Make no mistake, Harris is not just an embarrassment to the Grand Old Party and to his constituents but to Maryland Democrats. It was, after all, the Democratic Party in this state that helped him get into office, gerrymandering the district that once merely ran around the Bay into the sprawling, overwhelming politically conservative amorphous monster it is today, encompassing not only the Eastern Shore but snaking as far afield as Carroll, Harford and Baltimore counties.

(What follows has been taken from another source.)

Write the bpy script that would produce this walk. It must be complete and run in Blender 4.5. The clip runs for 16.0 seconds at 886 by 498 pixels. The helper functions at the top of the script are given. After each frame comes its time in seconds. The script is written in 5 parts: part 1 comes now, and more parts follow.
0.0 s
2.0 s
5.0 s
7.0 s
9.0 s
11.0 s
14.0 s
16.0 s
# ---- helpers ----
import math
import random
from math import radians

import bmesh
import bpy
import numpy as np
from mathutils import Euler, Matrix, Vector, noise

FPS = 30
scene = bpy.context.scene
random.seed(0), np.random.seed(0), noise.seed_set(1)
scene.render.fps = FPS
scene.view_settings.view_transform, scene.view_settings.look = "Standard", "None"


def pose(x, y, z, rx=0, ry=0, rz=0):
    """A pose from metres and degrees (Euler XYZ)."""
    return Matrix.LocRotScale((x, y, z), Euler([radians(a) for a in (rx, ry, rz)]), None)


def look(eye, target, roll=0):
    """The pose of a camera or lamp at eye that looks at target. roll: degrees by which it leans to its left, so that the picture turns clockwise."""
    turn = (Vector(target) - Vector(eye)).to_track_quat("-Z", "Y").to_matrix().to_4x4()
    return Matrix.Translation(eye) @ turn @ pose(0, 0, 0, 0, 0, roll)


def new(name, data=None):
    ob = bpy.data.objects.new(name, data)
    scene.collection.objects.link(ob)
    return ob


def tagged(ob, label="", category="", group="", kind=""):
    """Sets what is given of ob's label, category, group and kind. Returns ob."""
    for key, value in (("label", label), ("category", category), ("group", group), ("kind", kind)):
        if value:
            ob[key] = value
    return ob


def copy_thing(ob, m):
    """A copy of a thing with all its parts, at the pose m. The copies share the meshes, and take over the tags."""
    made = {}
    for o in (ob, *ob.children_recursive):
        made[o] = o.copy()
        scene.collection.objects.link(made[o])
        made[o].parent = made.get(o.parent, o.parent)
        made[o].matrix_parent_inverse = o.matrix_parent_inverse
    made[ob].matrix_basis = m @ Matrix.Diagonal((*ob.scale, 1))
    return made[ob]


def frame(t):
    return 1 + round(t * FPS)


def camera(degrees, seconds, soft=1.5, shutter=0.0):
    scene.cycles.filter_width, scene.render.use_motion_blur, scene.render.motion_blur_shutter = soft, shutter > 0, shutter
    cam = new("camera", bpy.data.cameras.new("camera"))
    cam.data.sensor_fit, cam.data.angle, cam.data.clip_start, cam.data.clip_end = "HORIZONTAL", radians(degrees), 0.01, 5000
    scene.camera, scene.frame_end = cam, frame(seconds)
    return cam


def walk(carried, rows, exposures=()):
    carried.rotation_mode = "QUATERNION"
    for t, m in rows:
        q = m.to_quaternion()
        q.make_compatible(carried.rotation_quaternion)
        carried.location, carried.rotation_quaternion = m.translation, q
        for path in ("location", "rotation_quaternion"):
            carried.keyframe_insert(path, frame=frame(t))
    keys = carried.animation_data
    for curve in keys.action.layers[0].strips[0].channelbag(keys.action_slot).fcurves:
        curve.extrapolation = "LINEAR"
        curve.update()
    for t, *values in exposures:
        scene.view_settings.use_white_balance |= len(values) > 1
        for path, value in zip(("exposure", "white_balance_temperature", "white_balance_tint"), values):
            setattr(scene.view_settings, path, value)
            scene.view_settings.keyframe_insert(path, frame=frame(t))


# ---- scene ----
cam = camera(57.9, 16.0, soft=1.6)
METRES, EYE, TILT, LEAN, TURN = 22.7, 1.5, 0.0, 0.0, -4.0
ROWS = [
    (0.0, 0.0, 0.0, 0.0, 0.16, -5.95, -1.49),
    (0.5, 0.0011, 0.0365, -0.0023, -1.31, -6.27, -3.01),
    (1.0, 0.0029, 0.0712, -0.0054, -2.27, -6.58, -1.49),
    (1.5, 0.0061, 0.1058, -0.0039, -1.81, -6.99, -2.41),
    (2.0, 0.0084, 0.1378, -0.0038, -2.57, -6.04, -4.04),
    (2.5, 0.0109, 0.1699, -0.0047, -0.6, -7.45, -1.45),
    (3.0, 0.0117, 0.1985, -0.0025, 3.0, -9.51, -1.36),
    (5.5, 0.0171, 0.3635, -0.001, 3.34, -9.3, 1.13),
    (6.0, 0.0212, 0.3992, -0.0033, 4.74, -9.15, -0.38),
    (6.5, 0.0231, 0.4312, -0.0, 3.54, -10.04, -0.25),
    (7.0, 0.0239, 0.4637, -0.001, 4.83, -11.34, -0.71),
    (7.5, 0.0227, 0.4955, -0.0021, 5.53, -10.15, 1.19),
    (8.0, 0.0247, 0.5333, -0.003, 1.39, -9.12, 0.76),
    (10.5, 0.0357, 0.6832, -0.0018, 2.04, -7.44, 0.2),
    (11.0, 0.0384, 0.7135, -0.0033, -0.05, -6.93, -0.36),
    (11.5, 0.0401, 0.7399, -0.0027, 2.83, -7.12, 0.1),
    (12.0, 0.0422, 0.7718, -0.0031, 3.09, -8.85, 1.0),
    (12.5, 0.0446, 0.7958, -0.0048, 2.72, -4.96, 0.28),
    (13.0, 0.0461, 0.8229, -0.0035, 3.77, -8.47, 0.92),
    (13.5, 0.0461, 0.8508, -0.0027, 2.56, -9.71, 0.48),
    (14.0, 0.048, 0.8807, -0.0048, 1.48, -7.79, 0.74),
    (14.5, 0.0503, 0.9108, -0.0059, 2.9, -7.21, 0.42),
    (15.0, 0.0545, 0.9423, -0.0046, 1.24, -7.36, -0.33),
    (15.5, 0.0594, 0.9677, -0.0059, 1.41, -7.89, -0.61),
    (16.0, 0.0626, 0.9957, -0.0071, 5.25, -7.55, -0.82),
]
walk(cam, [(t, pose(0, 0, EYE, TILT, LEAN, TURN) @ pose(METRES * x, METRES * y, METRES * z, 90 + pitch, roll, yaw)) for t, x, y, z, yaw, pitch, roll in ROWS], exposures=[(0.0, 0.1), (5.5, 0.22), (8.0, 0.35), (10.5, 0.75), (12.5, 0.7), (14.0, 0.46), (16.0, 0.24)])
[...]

Redistricting surely helped Democratic incumbents in neighboring congressional districts but it virtually guaranteed any 1st District Democratic nominee’s irrelevance in the general election every two years.

The time for decennial redistricting is soon approaching and one can only hope that the General Assembly, which remains firmly in control of that process, will recognize the harm they’ve done and redraw lines that return some balance and reason to a district that once elected members like Wayne Gilchrest and Rogers C.B. Morton — intelligent, honest and fair-minded Republicans who were staunch defenders of the environment, the latter having served not only as Republican National Committee chair but in two Cabinet positions and ultimately as counselor to President Gerald Ford.

Whether they choose to redraw the lines or not, Maryland still deserves to be represented in the U.S. House of Representatives by someone who is not destined to be remembered as an enabler to insurrectionists.